Here are some cases from the first week:

#1 Left upper eyelid and nose, biopsy: Dermatofibrosarcoma protuberans (recurrent) invading skeletal muscle and adipose tissue.

#2 
Patient: 3 year old male status post hemimandibulectomy for jaw mass.
Gross: A tan-white, firm mass (7.0 cm AP x 2.5 cm ML x 3.5 cm SI) has its epicenter in the mandibular bone. The mandible is fractured posterior to two molars.  The bone is porous and thin. 
Diagnosis: Low grade spindle cell neoplasm, eroding bone and extending to apparent medial and lateral margins; consistent with a desmoplastic fibroma. Consultation was provided by pediatric pathologists at Seattle Children's Hospital.
#2 High power view of jaw mass
#3 Patient: 30 year old HIV positive woman. Sharply delineated gluteal and sacral skin ulcer. Lesion spread from initial small vesicle. Photo of the lesion.
#3 Low power view at interface of normal skin and ulcer.

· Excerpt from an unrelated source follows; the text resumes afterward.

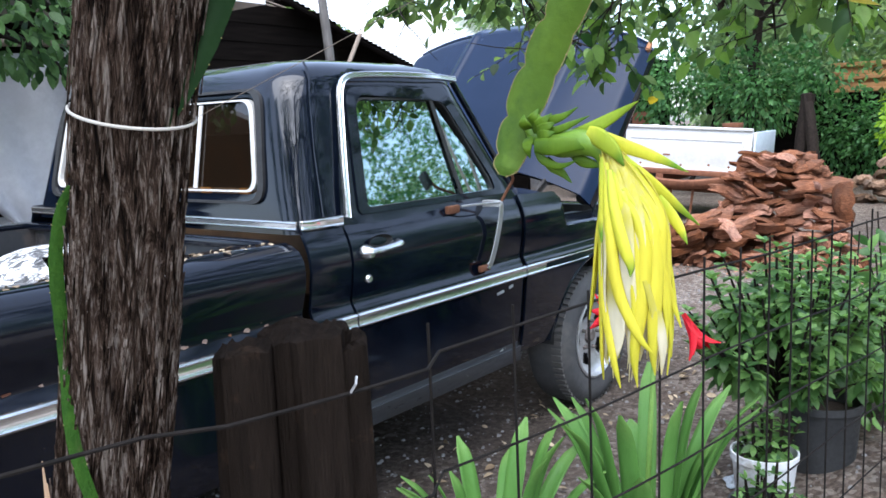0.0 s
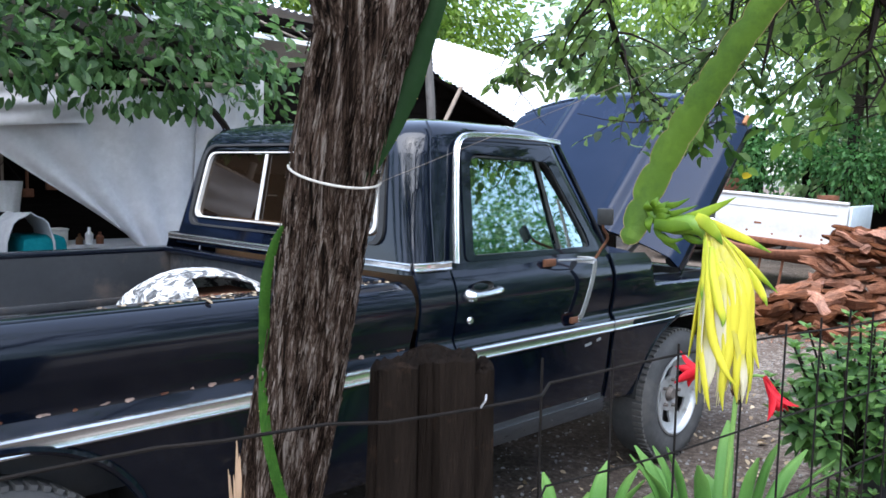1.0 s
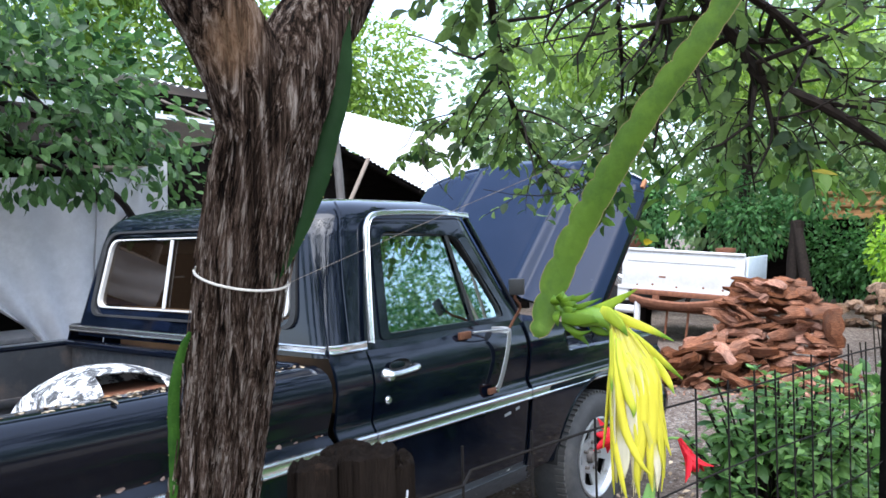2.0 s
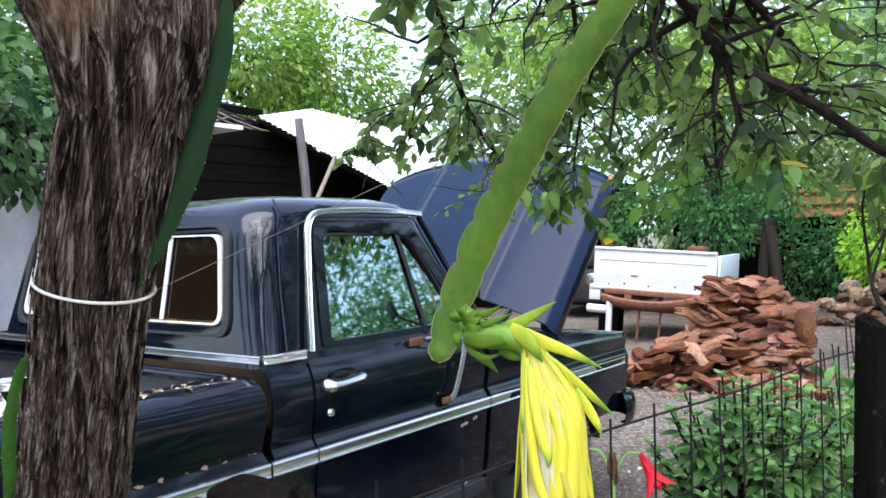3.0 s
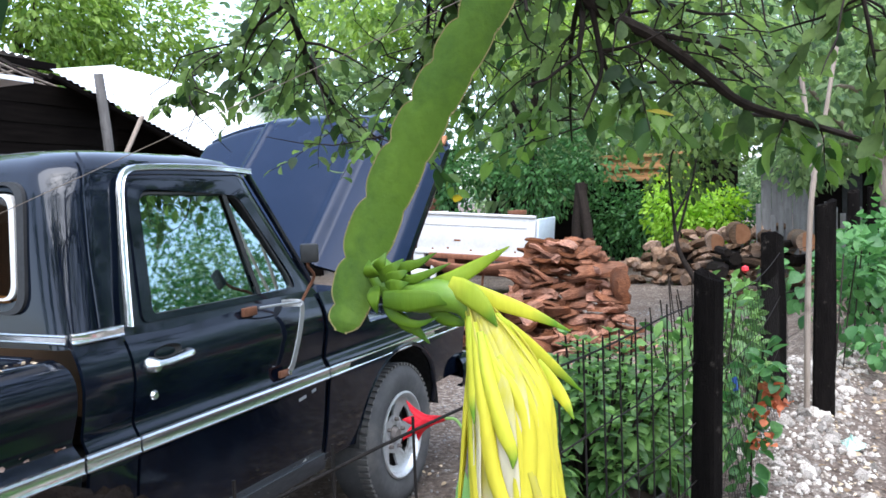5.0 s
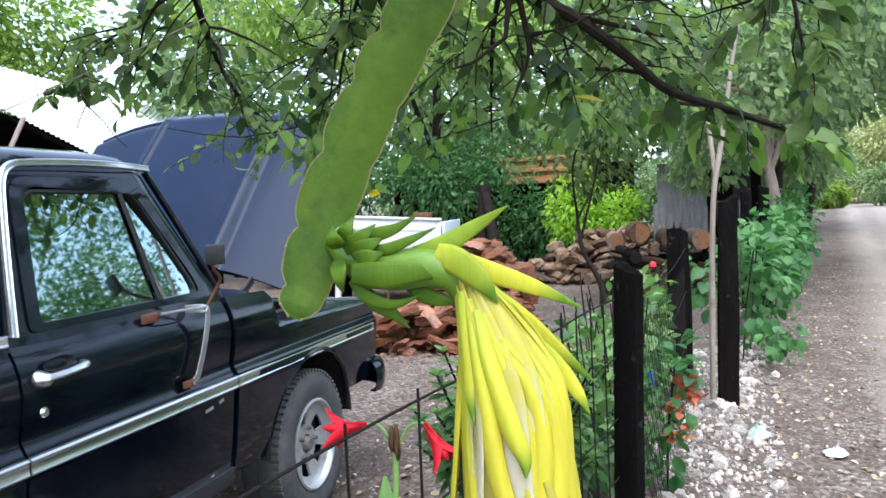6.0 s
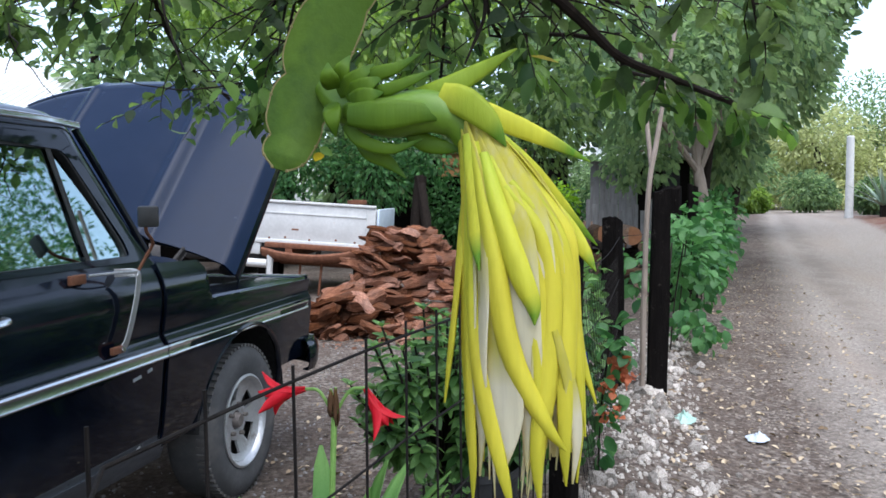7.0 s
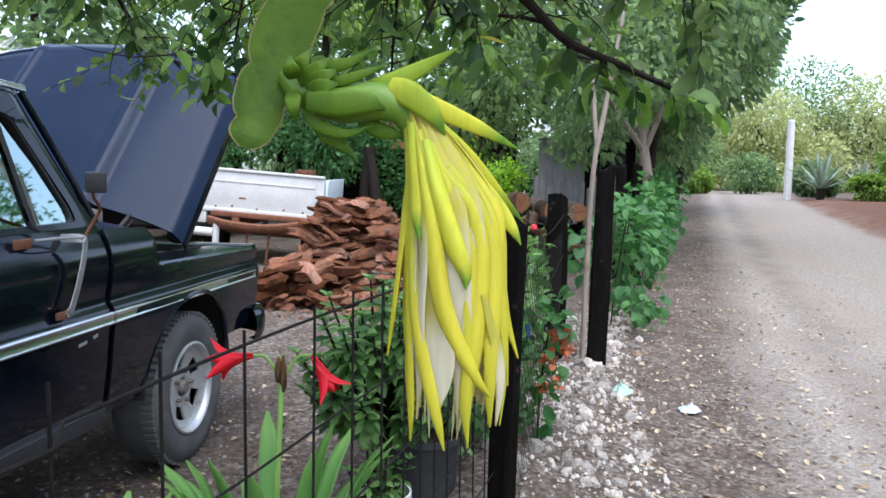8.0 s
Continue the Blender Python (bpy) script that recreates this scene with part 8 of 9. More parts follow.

#3 High power view of ulcer.
Diagnosis: Skin, sacral and gluteal, biopsy: ulcerated skin with neutrophilic inflammation and epithelial cells with probable viral inclusions, consistent with herpes simplex virus infection.



#4 Patient: 36 year old male with slow-growing left elbow mass. 
Diagnosis: Malignant small round blue cell neoplasm.  Differential include Ewing sarcoma, neuroectodermal tumor, others. Consultation was provided by UWMC bone and soft tissue pathologists.


#5 Peripheral blood smear from pediatric patient with microcytosis (MCV=76 fL) without anemia and numerous target cells. Diagnosis: Thalassemia trait.
Other cases included two chronic myeloid leukemias on peripheral smears, and a multiple other neoplastic pediatric and bone and soft tissue cases.

My desk on the right and Dr. Garcia's on the left. Excellent library of slightly outdated pathology text books.

Slide staining station.

Phyllis cutting at the microtome and Peris scooping tissue onto slides from the water bath.

Gross bench with computer access to the pathology database and wireless headset for direct dictating.

Main door to anatomic path lab.

Slide storage corner.


1 comment:

  1. Thanks for an excellent overview of a representative day in the life of a visiting pathologist. All is well in Montana. The skiing continues to be excellent and winter fishing is reasonably successful.